Pictures stay out of the copy; set down each line of the listing below exactly.

SUPPLIED INFORMATION:
————

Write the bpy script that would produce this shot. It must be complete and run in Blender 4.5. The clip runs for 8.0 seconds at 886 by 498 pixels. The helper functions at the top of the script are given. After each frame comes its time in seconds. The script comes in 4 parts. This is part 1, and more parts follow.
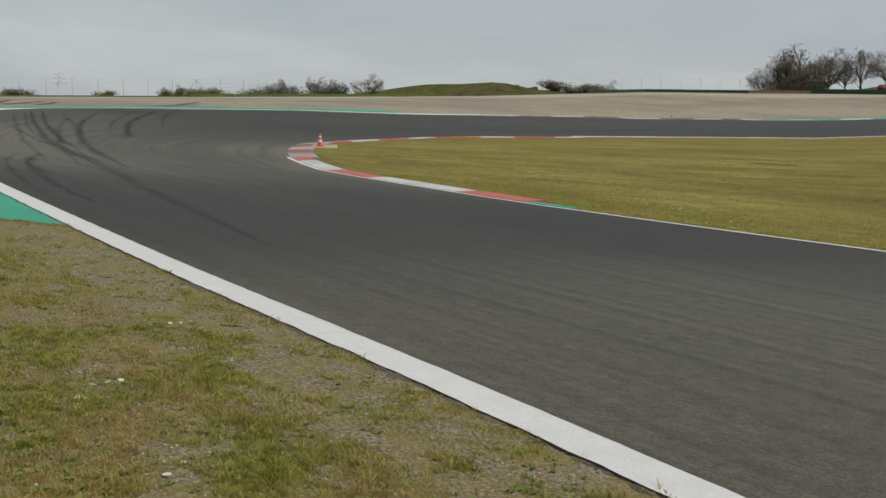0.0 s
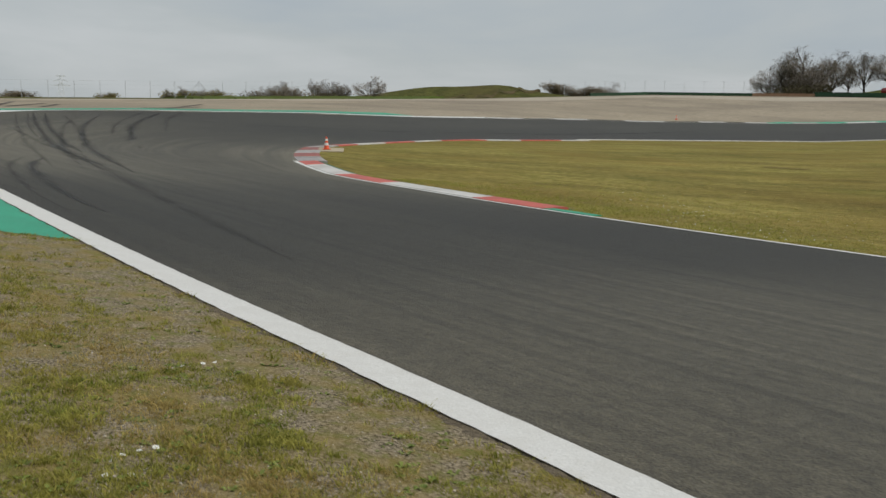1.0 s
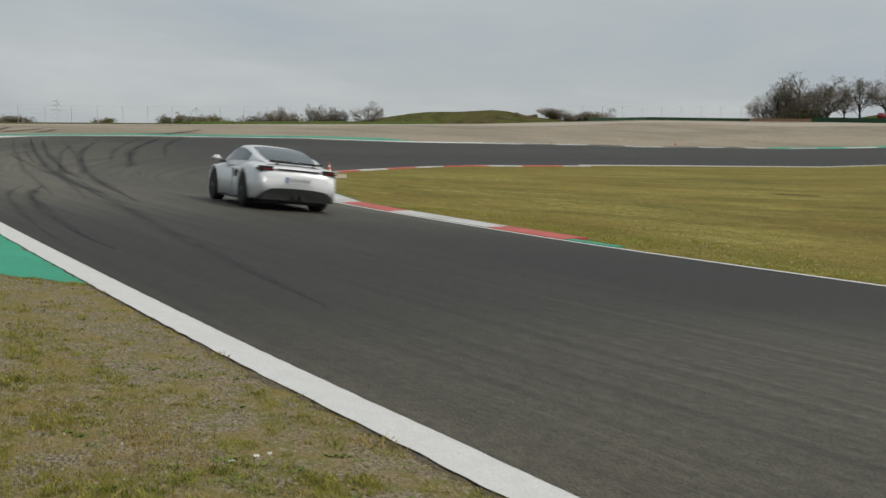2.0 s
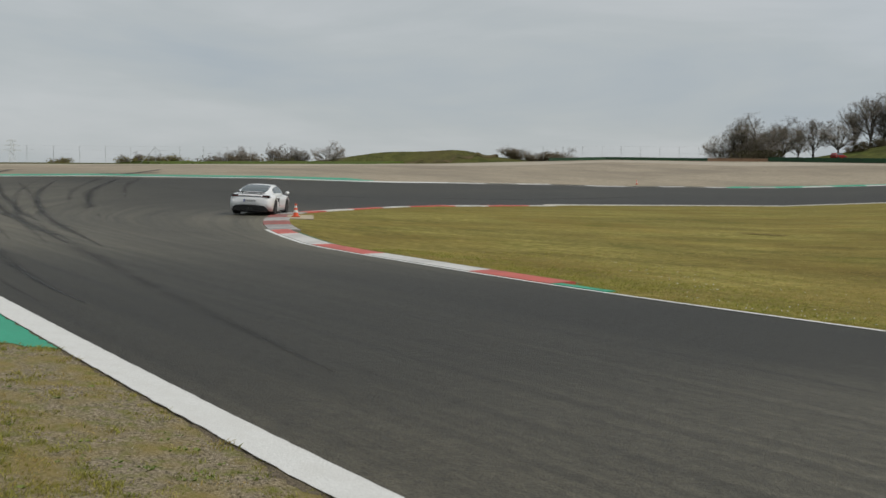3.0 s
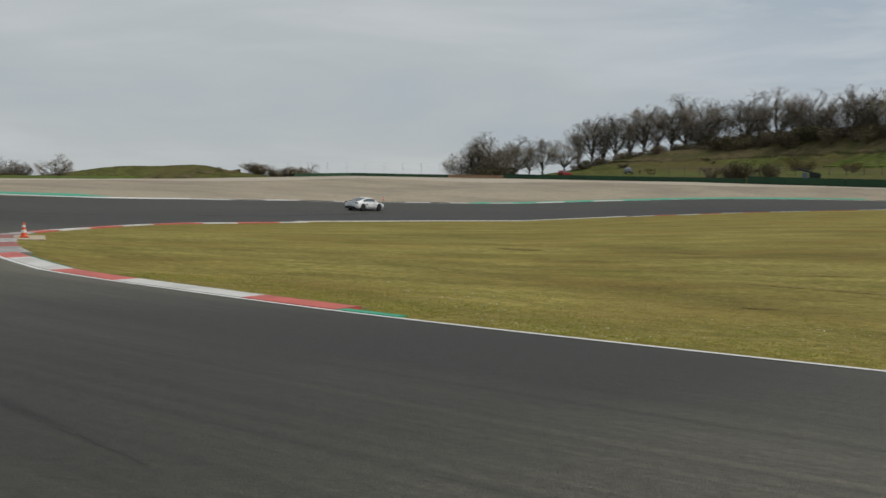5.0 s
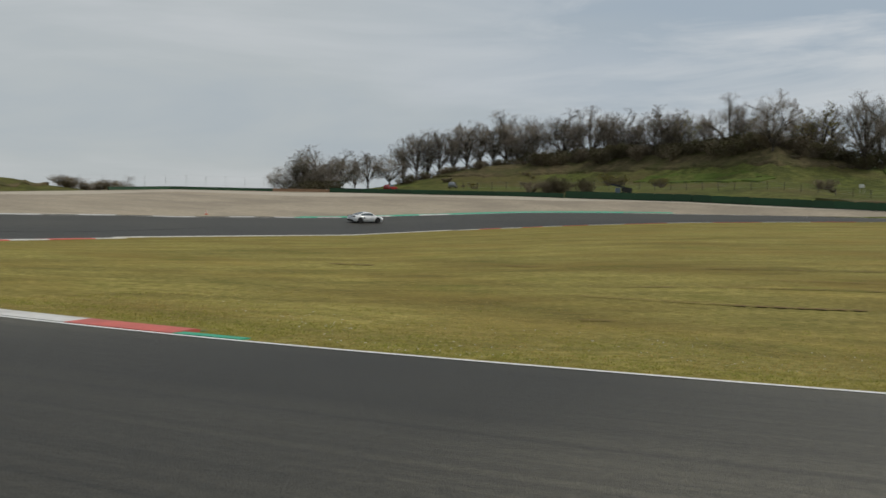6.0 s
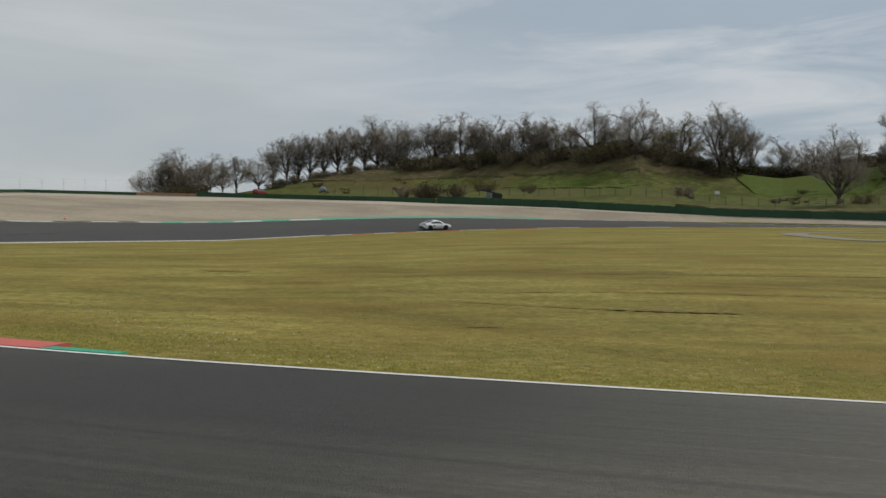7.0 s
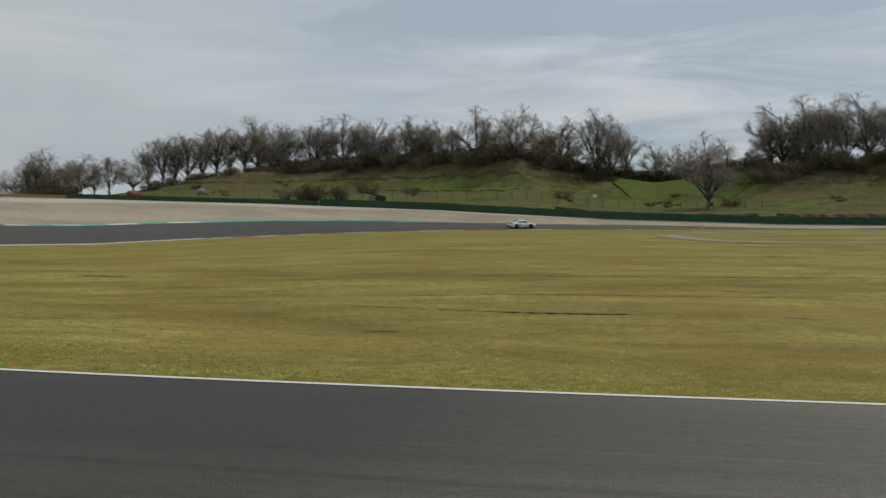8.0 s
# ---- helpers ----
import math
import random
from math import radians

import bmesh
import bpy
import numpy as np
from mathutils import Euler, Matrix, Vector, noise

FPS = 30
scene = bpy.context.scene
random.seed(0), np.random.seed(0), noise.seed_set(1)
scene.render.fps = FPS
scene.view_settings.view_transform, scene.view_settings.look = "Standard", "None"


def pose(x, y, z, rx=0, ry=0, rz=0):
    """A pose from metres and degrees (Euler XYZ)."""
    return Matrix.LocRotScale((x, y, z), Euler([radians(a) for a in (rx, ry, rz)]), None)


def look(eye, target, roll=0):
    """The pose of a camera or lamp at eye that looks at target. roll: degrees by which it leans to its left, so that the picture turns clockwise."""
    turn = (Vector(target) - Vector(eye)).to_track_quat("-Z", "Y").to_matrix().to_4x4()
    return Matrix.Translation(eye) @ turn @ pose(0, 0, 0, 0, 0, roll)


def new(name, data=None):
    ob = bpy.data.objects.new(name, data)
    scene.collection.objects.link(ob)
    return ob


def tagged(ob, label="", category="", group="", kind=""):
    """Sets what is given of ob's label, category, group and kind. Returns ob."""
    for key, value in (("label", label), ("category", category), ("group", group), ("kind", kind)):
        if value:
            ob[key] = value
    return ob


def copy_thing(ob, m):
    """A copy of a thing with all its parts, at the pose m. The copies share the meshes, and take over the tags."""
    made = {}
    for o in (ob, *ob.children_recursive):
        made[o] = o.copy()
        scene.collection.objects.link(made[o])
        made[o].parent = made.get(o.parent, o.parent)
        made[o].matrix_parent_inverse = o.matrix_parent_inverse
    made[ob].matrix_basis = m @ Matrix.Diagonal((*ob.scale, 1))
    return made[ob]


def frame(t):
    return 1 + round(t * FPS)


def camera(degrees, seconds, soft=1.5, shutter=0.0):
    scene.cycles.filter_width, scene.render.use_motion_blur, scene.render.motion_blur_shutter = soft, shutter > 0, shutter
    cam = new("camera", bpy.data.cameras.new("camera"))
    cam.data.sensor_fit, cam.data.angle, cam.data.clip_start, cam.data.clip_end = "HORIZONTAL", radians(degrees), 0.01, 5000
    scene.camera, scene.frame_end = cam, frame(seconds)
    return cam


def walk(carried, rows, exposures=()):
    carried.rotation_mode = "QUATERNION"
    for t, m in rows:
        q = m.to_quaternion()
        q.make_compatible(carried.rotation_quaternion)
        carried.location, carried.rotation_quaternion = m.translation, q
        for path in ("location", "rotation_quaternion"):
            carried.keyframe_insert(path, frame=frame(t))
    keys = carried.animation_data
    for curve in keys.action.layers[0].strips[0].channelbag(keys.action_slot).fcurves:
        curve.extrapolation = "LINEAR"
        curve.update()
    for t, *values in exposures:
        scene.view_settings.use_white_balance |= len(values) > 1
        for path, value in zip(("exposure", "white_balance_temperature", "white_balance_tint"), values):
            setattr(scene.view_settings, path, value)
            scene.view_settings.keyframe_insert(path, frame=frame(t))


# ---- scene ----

————

TASK OUTPUT:
Write the bpy script that would produce this shot. It must be complete and run in Blender 4.5. The clip runs for 8.0 seconds at 886 by 498 pixels. The helper functions at the top of the script are given. After each frame comes its time in seconds. The script comes in 4 parts. This is part 1, and more parts follow.
0.0 s
1.0 s
2.0 s
3.0 s
5.0 s
6.0 s
7.0 s
8.0 s
# ---- helpers ----
import math
import random
from math import radians

import bmesh
import bpy
import numpy as np
from mathutils import Euler, Matrix, Vector, noise

FPS = 30
scene = bpy.context.scene
random.seed(0), np.random.seed(0), noise.seed_set(1)
scene.render.fps = FPS
scene.view_settings.view_transform, scene.view_settings.look = "Standard", "None"


def pose(x, y, z, rx=0, ry=0, rz=0):
    """A pose from metres and degrees (Euler XYZ)."""
    return Matrix.LocRotScale((x, y, z), Euler([radians(a) for a in (rx, ry, rz)]), None)


def look(eye, target, roll=0):
    """The pose of a camera or lamp at eye that looks at target. roll: degrees by which it leans to its left, so that the picture turns clockwise."""
    turn = (Vector(target) - Vector(eye)).to_track_quat("-Z", "Y").to_matrix().to_4x4()
    return Matrix.Translation(eye) @ turn @ pose(0, 0, 0, 0, 0, roll)


def new(name, data=None):
    ob = bpy.data.objects.new(name, data)
    scene.collection.objects.link(ob)
    return ob


def tagged(ob, label="", category="", group="", kind=""):
    """Sets what is given of ob's label, category, group and kind. Returns ob."""
    for key, value in (("label", label), ("category", category), ("group", group), ("kind", kind)):
        if value:
            ob[key] = value
    return ob


def copy_thing(ob, m):
    """A copy of a thing with all its parts, at the pose m. The copies share the meshes, and take over the tags."""
    made = {}
    for o in (ob, *ob.children_recursive):
        made[o] = o.copy()
        scene.collection.objects.link(made[o])
        made[o].parent = made.get(o.parent, o.parent)
        made[o].matrix_parent_inverse = o.matrix_parent_inverse
    made[ob].matrix_basis = m @ Matrix.Diagonal((*ob.scale, 1))
    return made[ob]


def frame(t):
    return 1 + round(t * FPS)


def camera(degrees, seconds, soft=1.5, shutter=0.0):
    scene.cycles.filter_width, scene.render.use_motion_blur, scene.render.motion_blur_shutter = soft, shutter > 0, shutter
    cam = new("camera", bpy.data.cameras.new("camera"))
    cam.data.sensor_fit, cam.data.angle, cam.data.clip_start, cam.data.clip_end = "HORIZONTAL", radians(degrees), 0.01, 5000
    scene.camera, scene.frame_end = cam, frame(seconds)
    return cam


def walk(carried, rows, exposures=()):
    carried.rotation_mode = "QUATERNION"
    for t, m in rows:
        q = m.to_quaternion()
        q.make_compatible(carried.rotation_quaternion)
        carried.location, carried.rotation_quaternion = m.translation, q
        for path in ("location", "rotation_quaternion"):
            carried.keyframe_insert(path, frame=frame(t))
    keys = carried.animation_data
    for curve in keys.action.layers[0].strips[0].channelbag(keys.action_slot).fcurves:
        curve.extrapolation = "LINEAR"
        curve.update()
    for t, *values in exposures:
        scene.view_settings.use_white_balance |= len(values) > 1
        for path, value in zip(("exposure", "white_balance_temperature", "white_balance_tint"), values):
            setattr(scene.view_settings, path, value)
            scene.view_settings.keyframe_insert(path, frame=frame(t))


# ---- scene ----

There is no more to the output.